As you probably know, the aggregate price level is now increasing at about 8.3%. All those rate hikes are geared toward ultimately getting that back down to 2%.
But what about the goal of maximum employment? What in the world does “maximum sustainable employment” mean?
There’s a lot of ambiguity here but when you listen to enough “Fed Speak” and read enough “Fed Stuff,” it becomes increasingly clear that “maximum sustainable employment” means the highest level of unemployment that can be sustained without unleashing price instability (i.e., average price increases that substantively exceeds the goal of 2%).
Think of it this way: It’s how many millions policy makers are willing to sacrifice at the altar of price stability.
And herein is the immediate importance of that notion of full employment that’s traceable to the 1930s and 1940s, and whose roots are found in the writings and work of much of the post war economic and racial justice advocates.
These voices dare us to think beyond the constraints embedded in such notion of “maximum sustainable employment.”
These voices beckon us to engage in the bold task of imagining a political economy wherein the right to employment is at the heart of the notion of full employment.
These voices push us to stretch our collective imagination and will to fight for a polis grounded in economic and racial justice, and where everyone who is able, ready, and willing to work are guaranteed a good gig that contributes to the common good.
These are the voices that are sorely needed in our current discussions about inflation and the possibility that the Fed may be leading us into a recession.

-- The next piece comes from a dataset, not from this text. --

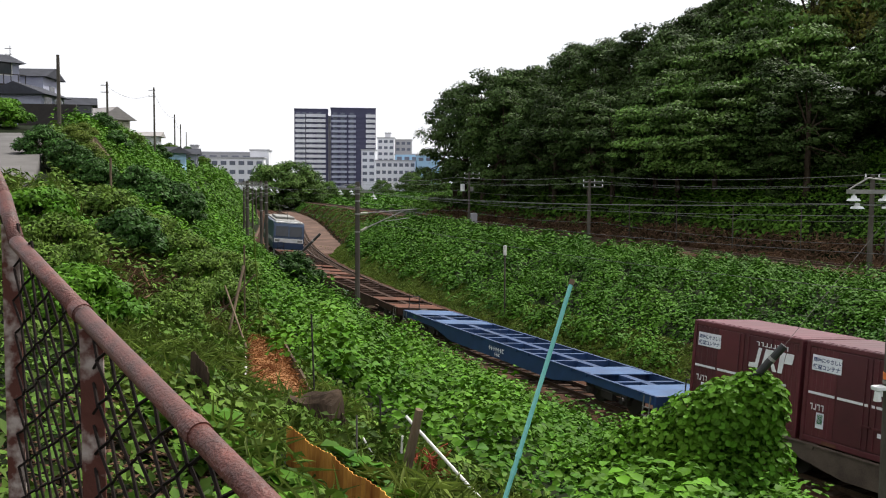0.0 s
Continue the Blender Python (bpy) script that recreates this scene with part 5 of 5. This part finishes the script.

These are the voices that remind us of the importance of interrogating monetary policies to clarify and highlight the impact that they’re likely to have on the economic status of the least of these
These are the voices that need to be revisited and reclaimed if millions are not to be sacrificed at the altar of price stability
These are the voices that’ll help us to think through how we might have both price stability and genuine full employment.